Congress wants to renew Section 702. Big Tech gets the subpoena. You get the dragnet.
United States – April 14, 2026 – Congress is racing to renew Section 702, and your texts become a product line in the surveillance supply chain.
The newsroom fluorescents hum like a cheap lie detector. My coffee tastes like burnt toner. On my screen, the same sanitizing phrase keeps popping up, laundered by lawyers and national security theater: a “clean” extension.
Clean. Like a scalpel that never has to answer questions.
Bloomberg Government reported April 13 that H.R. 8035 would extend FISA Title VII, including Section 702, without changes, moving the expiration to October 20, 2027. It is pitched as an 18-month extension, the kind of calendar math Washington uses when it wants you focused on the deadline, not the power.
That deadline is real: Section 702 expires April 20, 2026, and the House is expected to vote this week on reauthorization. Cue the panic confetti. Fentanyl. Terrorists. Foreign spies. The familiar chant of “do not read the fine print.”
Meanwhile, the fine print is you.
What Section 702 is, and why Americans are still in the blast radius
Section 702 is aimed at foreigners located outside the United States. But it also sweeps up Americans’ communications incidentally. Later, agencies can search that collected pool for Americans’ communications using so-called “U.S. person queries,” without a traditional warrant. The Brennan Center lays out the structure plainly, including how companies become the compliance pipeline: firms like Google and telecom giants are directed to hand over communications tied to foreign targets.
WSHU reported April 13 that supporters argue the tool is used every day, and they cite reforms passed in 2024. Opponents call it a privacy invasion. The split is not neatly partisan because surveillance is one of the few bipartisan hobbies that never goes out of style.
Translation: “Clean extension” means “no new handcuffs for the people doing the spying”

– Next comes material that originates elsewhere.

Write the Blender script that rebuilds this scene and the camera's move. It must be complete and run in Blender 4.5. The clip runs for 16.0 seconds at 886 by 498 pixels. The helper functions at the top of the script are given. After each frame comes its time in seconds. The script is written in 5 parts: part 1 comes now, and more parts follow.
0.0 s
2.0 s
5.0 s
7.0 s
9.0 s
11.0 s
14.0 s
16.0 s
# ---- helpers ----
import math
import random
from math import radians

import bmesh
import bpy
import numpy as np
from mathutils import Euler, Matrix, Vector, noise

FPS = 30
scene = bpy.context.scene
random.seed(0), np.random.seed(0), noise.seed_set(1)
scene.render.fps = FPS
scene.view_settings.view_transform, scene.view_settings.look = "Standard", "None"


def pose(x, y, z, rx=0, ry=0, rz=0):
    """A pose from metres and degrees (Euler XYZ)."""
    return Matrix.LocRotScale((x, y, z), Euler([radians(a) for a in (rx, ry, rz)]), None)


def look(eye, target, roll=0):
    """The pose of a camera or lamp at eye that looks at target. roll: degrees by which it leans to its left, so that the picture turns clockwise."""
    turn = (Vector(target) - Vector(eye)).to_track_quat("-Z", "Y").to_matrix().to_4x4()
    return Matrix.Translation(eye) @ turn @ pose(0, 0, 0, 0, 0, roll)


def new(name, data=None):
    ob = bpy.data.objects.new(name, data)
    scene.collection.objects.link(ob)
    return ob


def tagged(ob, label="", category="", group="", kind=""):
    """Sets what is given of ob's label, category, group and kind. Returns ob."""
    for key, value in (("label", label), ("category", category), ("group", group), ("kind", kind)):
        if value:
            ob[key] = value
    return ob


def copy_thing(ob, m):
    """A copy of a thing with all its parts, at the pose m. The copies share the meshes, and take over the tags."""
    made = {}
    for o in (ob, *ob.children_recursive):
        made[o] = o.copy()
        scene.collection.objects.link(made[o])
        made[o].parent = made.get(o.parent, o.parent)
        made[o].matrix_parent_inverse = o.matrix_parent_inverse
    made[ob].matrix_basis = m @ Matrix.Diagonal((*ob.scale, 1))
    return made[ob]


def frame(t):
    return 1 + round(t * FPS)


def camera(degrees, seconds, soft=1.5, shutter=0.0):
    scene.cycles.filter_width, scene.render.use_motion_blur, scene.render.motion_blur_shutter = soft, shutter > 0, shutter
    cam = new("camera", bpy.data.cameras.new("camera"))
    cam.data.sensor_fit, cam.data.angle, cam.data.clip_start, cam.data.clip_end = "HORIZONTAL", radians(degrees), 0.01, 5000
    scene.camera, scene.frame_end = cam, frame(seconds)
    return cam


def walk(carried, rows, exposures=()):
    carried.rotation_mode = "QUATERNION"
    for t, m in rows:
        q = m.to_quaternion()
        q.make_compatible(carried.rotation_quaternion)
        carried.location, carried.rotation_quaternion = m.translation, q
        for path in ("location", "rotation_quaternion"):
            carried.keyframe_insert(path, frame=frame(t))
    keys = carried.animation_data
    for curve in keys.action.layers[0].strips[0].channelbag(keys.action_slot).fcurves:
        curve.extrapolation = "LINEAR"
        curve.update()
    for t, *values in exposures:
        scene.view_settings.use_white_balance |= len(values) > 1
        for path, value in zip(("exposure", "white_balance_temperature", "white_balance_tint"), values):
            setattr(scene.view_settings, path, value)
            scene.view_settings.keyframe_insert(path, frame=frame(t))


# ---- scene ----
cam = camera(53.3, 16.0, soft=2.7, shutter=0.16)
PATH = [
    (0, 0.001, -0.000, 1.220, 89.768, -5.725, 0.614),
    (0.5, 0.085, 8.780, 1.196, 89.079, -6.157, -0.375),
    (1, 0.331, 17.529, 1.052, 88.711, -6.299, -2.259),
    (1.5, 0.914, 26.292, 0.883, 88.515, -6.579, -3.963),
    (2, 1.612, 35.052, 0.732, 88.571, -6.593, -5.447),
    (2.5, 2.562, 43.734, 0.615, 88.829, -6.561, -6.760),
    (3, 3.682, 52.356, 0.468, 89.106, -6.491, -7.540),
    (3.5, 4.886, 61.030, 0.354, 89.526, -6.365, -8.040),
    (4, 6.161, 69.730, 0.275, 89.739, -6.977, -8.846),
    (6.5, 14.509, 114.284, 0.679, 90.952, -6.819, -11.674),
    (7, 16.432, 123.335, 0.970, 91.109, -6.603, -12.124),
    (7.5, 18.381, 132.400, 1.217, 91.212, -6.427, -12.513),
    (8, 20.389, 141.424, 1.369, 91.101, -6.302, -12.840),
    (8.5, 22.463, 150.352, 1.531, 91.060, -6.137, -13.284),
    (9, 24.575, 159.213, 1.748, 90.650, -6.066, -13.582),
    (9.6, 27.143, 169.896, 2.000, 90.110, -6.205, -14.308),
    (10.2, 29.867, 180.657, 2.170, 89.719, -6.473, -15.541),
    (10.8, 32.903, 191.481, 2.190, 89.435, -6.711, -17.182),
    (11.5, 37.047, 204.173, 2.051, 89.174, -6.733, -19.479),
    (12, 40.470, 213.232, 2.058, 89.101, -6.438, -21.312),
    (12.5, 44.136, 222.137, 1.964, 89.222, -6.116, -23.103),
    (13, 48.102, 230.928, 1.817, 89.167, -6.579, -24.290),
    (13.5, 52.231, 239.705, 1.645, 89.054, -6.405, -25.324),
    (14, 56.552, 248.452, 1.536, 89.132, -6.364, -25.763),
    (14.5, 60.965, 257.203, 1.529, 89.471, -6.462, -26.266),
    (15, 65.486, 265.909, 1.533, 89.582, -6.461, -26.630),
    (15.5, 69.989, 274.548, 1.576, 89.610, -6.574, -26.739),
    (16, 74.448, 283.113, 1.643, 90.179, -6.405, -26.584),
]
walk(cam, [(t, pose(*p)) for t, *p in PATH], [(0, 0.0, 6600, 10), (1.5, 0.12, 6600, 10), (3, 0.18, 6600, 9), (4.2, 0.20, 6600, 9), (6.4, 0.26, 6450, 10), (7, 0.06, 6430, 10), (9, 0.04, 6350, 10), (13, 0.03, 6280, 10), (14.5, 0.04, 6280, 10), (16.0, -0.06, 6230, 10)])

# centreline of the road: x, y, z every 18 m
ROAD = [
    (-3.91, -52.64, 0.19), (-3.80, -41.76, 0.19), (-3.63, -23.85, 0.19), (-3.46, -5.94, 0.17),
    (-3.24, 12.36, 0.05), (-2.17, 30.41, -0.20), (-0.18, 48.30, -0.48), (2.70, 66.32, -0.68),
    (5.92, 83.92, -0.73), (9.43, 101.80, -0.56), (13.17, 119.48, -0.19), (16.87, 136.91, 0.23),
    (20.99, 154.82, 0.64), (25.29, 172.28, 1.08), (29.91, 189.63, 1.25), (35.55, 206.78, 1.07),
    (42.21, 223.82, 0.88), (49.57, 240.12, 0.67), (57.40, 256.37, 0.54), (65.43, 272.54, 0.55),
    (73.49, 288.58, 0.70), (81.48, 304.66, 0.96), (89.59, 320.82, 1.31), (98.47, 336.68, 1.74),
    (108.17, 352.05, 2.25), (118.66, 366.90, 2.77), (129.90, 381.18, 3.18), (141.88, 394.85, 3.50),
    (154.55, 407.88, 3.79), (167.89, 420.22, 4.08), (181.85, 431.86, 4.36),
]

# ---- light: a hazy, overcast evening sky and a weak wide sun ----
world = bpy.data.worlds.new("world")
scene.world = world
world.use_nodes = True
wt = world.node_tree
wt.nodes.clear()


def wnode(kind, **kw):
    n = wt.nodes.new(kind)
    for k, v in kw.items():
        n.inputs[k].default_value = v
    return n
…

Translation: “Clean” means unchanged. No new friction. No new judge. No new consequences. No new warrant requirement for searching Americans inside the 702 pile. Clean for the operators. Not for the people being searched.
Your communications are not just content. They are context, association, the social graph. The union hall call list. The protest carpool thread. The journalist-source relationship that becomes “incidental” right up until it becomes “relevant.”
Here is the mechanism: the dragnet meets the search bar
Here is the mechanism: 702 collection creates a large reservoir of data under court-approved procedures, without individualized court approval for each target. Then agencies run searches inside that reservoir. Call them “U.S. person queries.” Call them “backdoor searches.” Same motion: you are in the pool, and they decide later whether to look for you.
Follow the money: infrastructure, compliance, and political convenience
Follow the money: Big Tech and telecoms are not bystanders. They are infrastructure. They may be ordered to provide data, but compliance becomes a system, a set of rails, an operational reality that can be treated like any other workflow.
And the political class gets the easiest bargain in Washington: sell fear, trade oversight for access, then call warrants “unworkable” when what they mean is “inconvenient.”
On April 10, Senator Ron Wyden said the Foreign Intelligence Surveillance Court found major compliance problems related to Section 702, and warned the administration was considering appealing the court ruling rather than fixing the underlying compliance mess.
The quiet part: the push for “clean” is about keeping the search capability effortless.
Section 702 expires April 20, 2026 unless Congress renews it. If lawmakers can authorize sweeping power, they can justify it in daylight. Hearings. Declassification of the court finding Wyden referenced. Inspector general audits with teeth. Court challenges that treat the Fourth Amendment like a rule, not a suggestion.